Rockies outfielder Charlie Blackmon told The Athletic he feels the new ball is less lively.

"I do know that a couple of balls Trevor (Story) hit that maybe were home runs in the past but now that we changed the ball slightly weren't home runs this past series,” Blackmon said earlier this week.

So why are we not seeing a significant decrease in home-run rate early this season? Well, MLB batters are crushing the ball.

Average exit velocity stands at 89.3 mph after one week, which marks the highest early-season reading in the Statcast era. Last season, the first-week average was 87.9 mph. The average projected fly ball distance stands at 318 feet this year compared to last season’s average of 311 feet. On average, batters are making better contact.

But Glasnow and Blackmon are on to something in regard to what they've observed anecdotally.

The rate at which pitches have been "barreled" by MLB batters - meaning contact that has an ideal exit velocity and launch angle - is at an all-time high through one week, 8.1% of all balls in play. That's nearly double the 2015 rate. Moreover, those most-well-struck pitches have averaged an exit velocity of 105.3 mph. Yes, another record. Yet the projected distance of contact in this cohort has fallen from 390 feet last year to 383 this year, which may speak to a less lively baseball. The balls that are being launched the farthest are covering slightly less distance, according to Statcast.

Exit velocity appears to be a measure that normalizes quickly. Exit velocity readings at the end of Week 1 are typically not too different from the end-of-season average, so this could be the hardest-hit rate year on record. And it makes some sense. After all, batters are improving their swings and skills just as pitchers are learning how to throw faster fastballs and sharper breaking balls. So it's possible that MLB inadvertently created the perfect ball to keep home runs in line with recent season rates and negate improvement from hitters.

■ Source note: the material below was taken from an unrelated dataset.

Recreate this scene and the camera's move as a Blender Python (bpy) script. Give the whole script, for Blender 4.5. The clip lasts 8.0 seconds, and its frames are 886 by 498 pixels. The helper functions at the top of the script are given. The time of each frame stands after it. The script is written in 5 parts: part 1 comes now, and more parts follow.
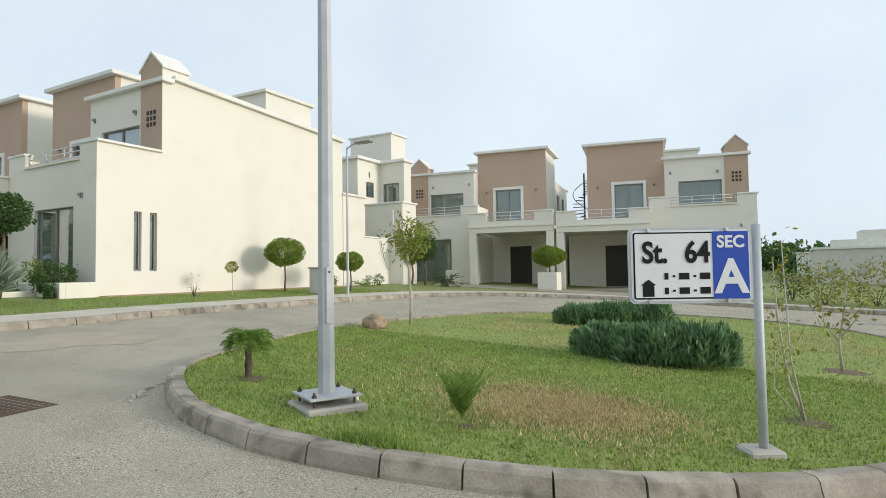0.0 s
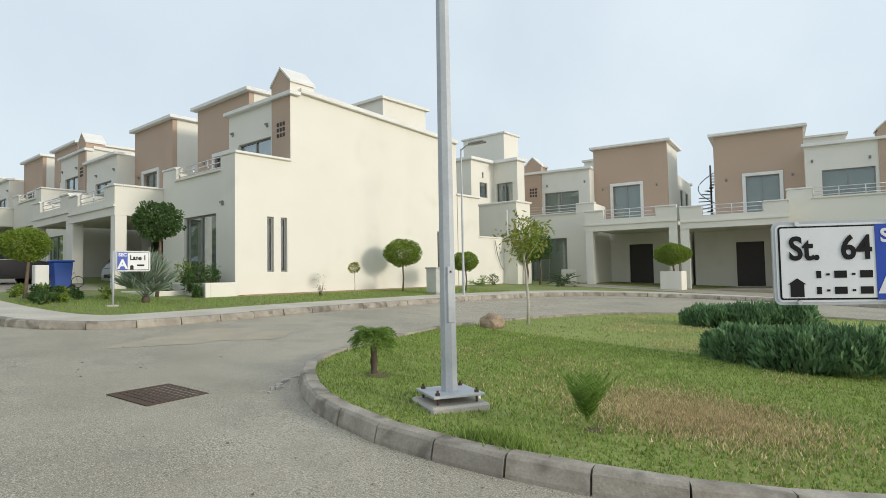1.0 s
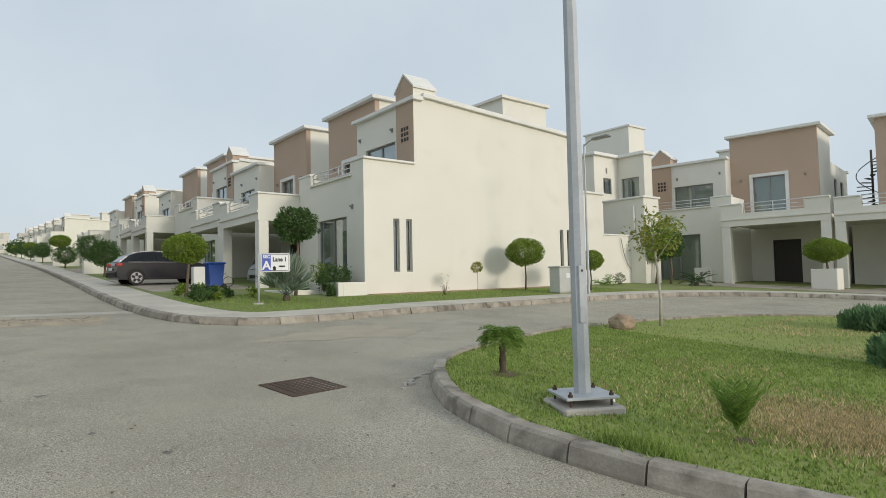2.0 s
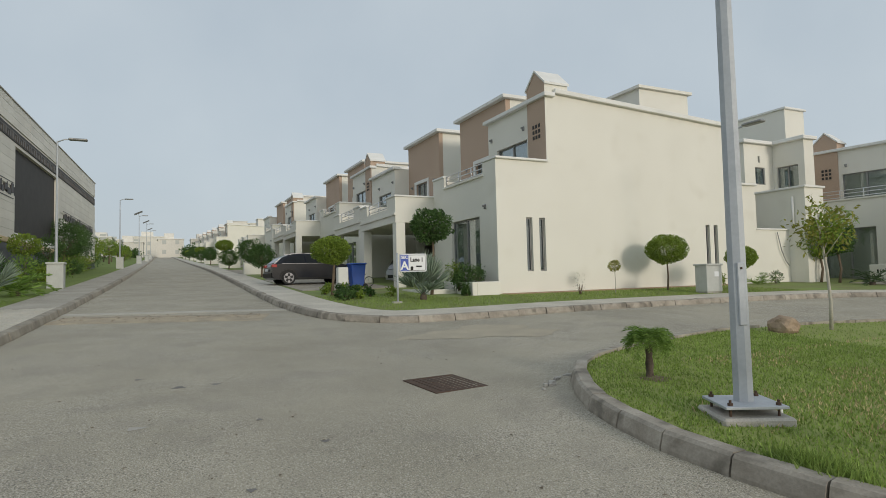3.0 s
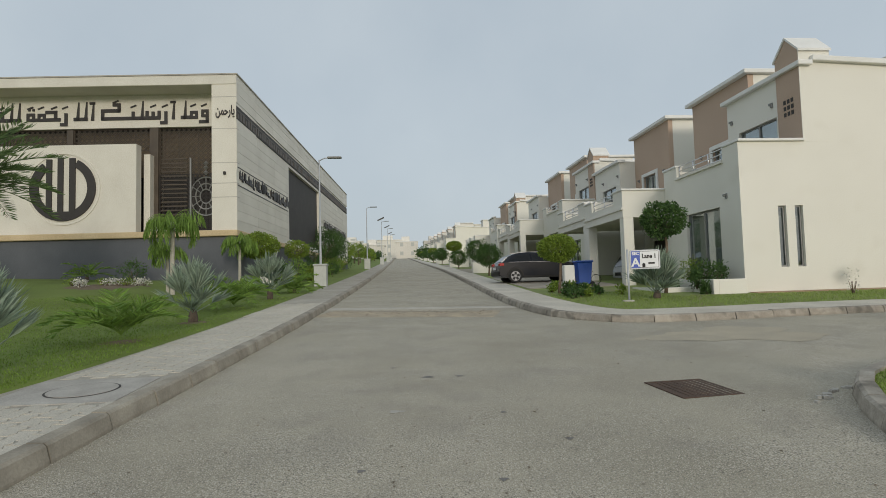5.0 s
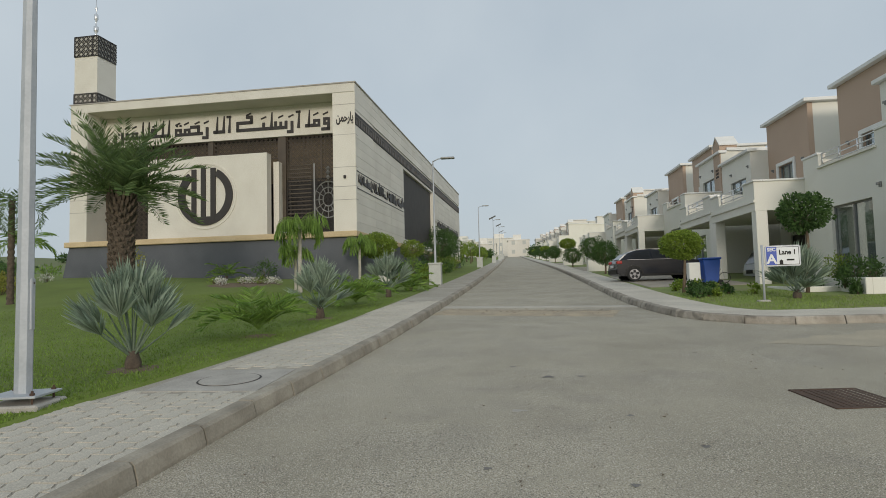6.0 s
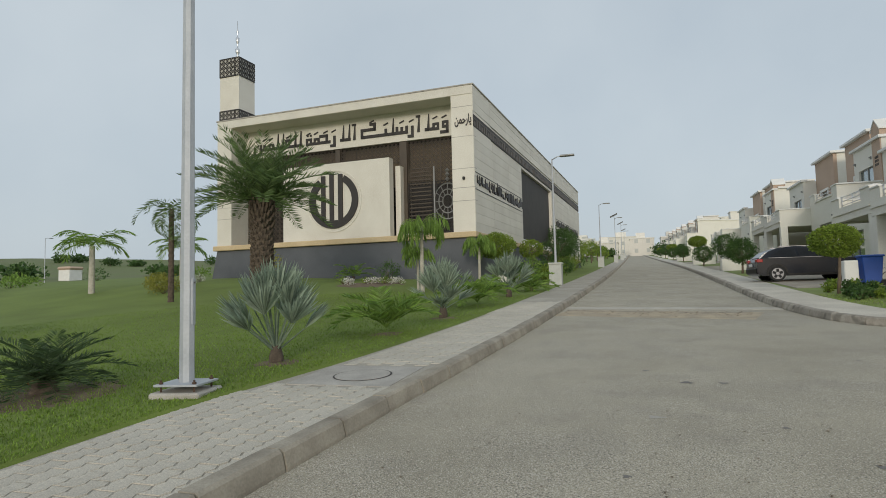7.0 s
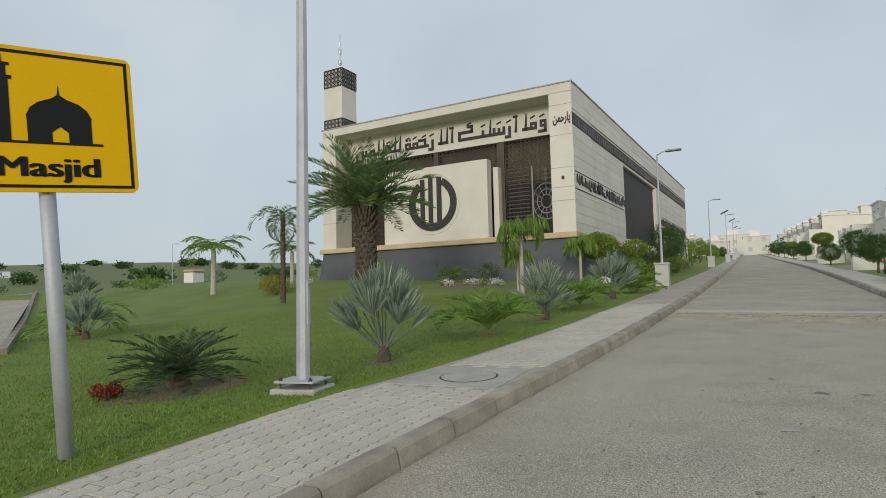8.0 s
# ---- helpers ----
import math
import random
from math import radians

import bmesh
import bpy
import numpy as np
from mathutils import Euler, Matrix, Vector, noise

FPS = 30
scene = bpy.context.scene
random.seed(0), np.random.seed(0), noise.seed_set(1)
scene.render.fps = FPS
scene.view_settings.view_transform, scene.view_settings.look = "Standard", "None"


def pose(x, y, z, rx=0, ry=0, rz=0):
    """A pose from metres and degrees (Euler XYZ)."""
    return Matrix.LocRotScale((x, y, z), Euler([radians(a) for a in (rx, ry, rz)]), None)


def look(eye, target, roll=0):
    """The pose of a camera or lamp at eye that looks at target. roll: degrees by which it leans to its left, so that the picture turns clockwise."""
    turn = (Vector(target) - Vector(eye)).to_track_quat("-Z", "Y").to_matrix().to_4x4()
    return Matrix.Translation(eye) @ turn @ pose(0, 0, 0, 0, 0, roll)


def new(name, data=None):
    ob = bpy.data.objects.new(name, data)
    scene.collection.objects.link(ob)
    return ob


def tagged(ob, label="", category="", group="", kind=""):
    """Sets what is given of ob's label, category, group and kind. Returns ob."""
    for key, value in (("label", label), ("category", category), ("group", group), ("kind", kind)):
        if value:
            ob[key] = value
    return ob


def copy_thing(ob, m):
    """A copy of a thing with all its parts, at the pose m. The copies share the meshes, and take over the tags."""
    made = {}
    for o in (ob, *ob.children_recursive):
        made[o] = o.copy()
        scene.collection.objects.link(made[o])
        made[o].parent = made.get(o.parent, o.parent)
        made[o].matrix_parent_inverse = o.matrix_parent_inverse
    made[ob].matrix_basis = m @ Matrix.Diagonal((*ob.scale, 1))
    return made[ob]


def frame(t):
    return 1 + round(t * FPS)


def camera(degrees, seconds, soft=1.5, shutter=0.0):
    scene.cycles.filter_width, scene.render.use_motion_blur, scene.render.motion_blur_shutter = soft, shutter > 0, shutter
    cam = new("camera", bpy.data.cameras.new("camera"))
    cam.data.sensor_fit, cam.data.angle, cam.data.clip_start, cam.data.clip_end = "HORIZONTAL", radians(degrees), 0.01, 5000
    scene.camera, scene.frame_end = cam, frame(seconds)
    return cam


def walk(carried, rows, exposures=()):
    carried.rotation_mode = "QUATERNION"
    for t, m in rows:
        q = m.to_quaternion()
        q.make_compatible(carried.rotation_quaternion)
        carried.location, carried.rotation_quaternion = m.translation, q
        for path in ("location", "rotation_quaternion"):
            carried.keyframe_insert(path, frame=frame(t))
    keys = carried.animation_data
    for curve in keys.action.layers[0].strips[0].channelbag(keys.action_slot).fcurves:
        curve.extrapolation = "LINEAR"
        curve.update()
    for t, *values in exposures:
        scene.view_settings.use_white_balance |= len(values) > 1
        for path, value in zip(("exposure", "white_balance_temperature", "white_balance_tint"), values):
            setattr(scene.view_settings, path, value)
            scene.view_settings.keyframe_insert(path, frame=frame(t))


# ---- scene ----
from mathutils.geometry import tessellate_polygon

cam = camera(73.54, 8.0, soft=0.85)
# t, x, y, z, yaw, pitch, roll
PATH = [
    (0.0, 0.0, 0.0, 1.6, 29.51, 2.53, 0.86),
    (0.5, -0.034, -0.016, 1.597, 34.95, 2.63, 0.95),
    (1.0, -0.068, -0.026, 1.598, 40.41, 2.69, 1.07),
    (1.5, -0.101, -0.052, 1.598, 45.91, 2.77, 1.15),
    (3.0, -0.208, -0.149, 1.597, 64.55, 3.11, 1.40),
    (3.5, -0.232, -0.171, 1.595, 70.24, 3.22, 1.42),
    (4.0, -0.248, -0.202, 1.593, 75.39, 3.33, 1.45),
    (4.5, -0.252, -0.249, 1.590, 80.61, 3.42, 1.54),
    (6.0, -0.237, -0.386, 1.598, 96.51, 3.61, 1.47),
    (6.5, -0.243, -0.444, 1.596, 102.37, 3.74, 1.48),
    (7.0, -0.252, -0.498, 1.593, 107.80, 3.92, 1.35),
    (7.5, -0.251, -0.548, 1.598, 112.45, 4.08, 1.37),
    (8.0, -0.235, -0.604, 1.601, 117.13, 4.26, 1.31),
]
walk(cam, [(t, pose(x, y, z, 90 + p, r, w)) for t, x, y, z, w, p, r in PATH],
     exposures=[(0.0, 0.59), (0.5, 0.58), (1.0, 0.50), (1.5, 0.40), (3.0, -0.01), (3.5, -0.06), (4.5, -0.04), (6.0, 0.0), (7.0, 0.04), (8.0, 0.09)])

# ---------------------------------------------------------------- light
SUN_AZ, SUN_EL = radians(79), radians(13)
world = bpy.data.worlds.new("overcast_sky")
scene.world = world
world.use_nodes = True
wn, wl = world.node_tree.nodes, world.node_tree.links
wn.clear()
sky = wn.new("ShaderNodeTexSky")
sky.sky_type = "NISHITA"
sky.sun_disc = False
sky.sun_elevation, sky.sun_rotation = SUN_EL, SUN_AZ
sky.air_density, sky.dust_density, sky.ozone_density = 1.0, 4.0, 1.0
# a veil of thin cloud over the clear sky
coord = wn.new("ShaderNodeTexCoord")
cloud = wn.new("ShaderNodeTexNoise")
cloud.inputs["Scale"].default_value = 2.2
cloud.inputs["Detail"].default_value = 5.0
cramp = wn.new("ShaderNodeValToRGB")
cramp.color_ramp.elements[0].position, cramp.color_ramp.elements[0].color = 0.3, (0.485, 0.562, 0.63, 1)
cramp.color_ramp.elements[1].position, cramp.color_ramp.elements[1].color = 0.75, (0.612, 0.68, 0.727, 1)
veil = wn.new("ShaderNodeMix")
veil.data_type = "RGBA"
veil.inputs[0].default_value = 0.86
dim = wn.new("ShaderNodeMix")
dim.data_type, dim.blend_type = "RGBA", "MULTIPLY"
dim.inputs[0].default_value = 1.0
dim.inputs[7].default_value = (0.12, 0.12, 0.12, 1)
bg = wn.new("ShaderNodeBackground")
wout = wn.new("ShaderNodeOutputWorld")
wl.new(coord.outputs["Generated"], cloud.inputs["Vector"])
wl.new(cloud.outputs["Fac"], cramp.inputs[0])
wl.new(sky.outputs[0], dim.inputs[6])
wl.new(dim.outputs[2], veil.inputs[6])
wl.new(cramp.outputs[0], veil.inputs[7])
# thin cloud glows towards the sun and dulls away from it
lean = wn.new("ShaderNodeVectorMath")
lean.operation = "DOT_PRODUCT"
lean.inputs[1].default_value = (math.sin(SUN_AZ), math.cos(SUN_AZ), 0.0)
glow = wn.new("ShaderNodeMapRange")
glow.inputs["From Min"].default_value, glow.inputs["From Max"].default_value = -1.0, 1.0
glow.inputs["To Min"].default_value, glow.inputs["To Max"].default_value = 0.97, 1.10
shade = wn.new("ShaderNodeVectorMath")
shade.operation = "SCALE"
wl.new(coord.outputs["Generated"], lean.inputs[0])
wl.new(lean.outputs["Value"], glow.inputs[0])
wl.new(veil.outputs[2], shade.inputs[0])
wl.new(glow.outputs[0], shade.inputs["Scale"])
wl.new(shade.outputs[0], bg.inputs[0])
wl.new(bg.outputs[0], wout.inputs[0])
bg.inputs[1].default_value = 1.0
sun = new("sun", bpy.data.lights.new("sun", "SUN"))
sun.data.energy, sun.data.angle, sun.data.color = 1.2, radians(11), (1.0, 0.93, 0.82)
sun.matrix_world = look((0, 0, 60), (-math.sin(SUN_AZ) * math.cos(SUN_EL) * 60, -math.cos(SUN_AZ) * math.cos(SUN_EL) * 60, 60 - math.sin(SUN_EL) * 60))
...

It could also be that the new ball is bouncier off the bat, as some analysts believe from reviewing the early evidence, but also one with more drag that reduces distance on long fly balls. Either way, recent history suggests exit velocities will be at record highs.

Perhaps the most troubling early-season trend for MLB, one that tends to hold throughout the season, is that strikeout rates are up again.

After one week, a quarter of plate appearances are ending with a strikeout (25.3%), which is yet another major-league record, breaking the mark of 23.9% set last year (which broke the mark of 23.8% set in 2019). On average since 2015, strikeout rates finish the year a half a percentage point lower from the level they stood after one week.

This doesn’t seem like a fluky jump. The average fastball velocity so far is a pitch-tracking-era record for a first week, 93.5 mph, and that number tends to stay stable throughout the season.

Through the first week, the sport is also seeing another increase in spin rate, which governs the movement of pitches. More spin leads to more lift on fastballs, more break on curveballs and sliders, and more fading action on changeups. More spin means more strikeouts.

There are two ways to increase spin: add more velocity, or with the use of sticky substances like pine tar applied to the pitching hand. Sticky stuff is outlawed by rule, but many pitchers employ it. MLB issued a memo this spring claiming it was going to crack down on pitchers using illegal substances by tracking spin-rate improvements, ostensibly to try and reduce strikeouts.

When accounting for velocity, spin rate per mph has increased in the first week for the last three years. It remains to be seen if MLB will try to enforce the rule by giving suspected pitchers citations because of their Statcast data - something akin to being mailed a speeding ticket because of a traffic camera. If MLB does nothing, history suggests 2021 will mark a record high for spin rate.

It seems MLB’s goal to deaden the ball and force more batted balls into play might be backfiring: Strikeouts are the main culprits for the lack of action and they are on the rise. Meanwhile, a deadened ball, should hitters not keep their early exit-velocity gains, could sap the game of run-scoring.

It's early, but if recent history is a reliable guide, then after the first week the game seems to be continuing on its march toward more strikeouts and homer-dependent run generation. And that'll likely continue to lead to more questions about whether this path is good for the game and what exactly can be done about it.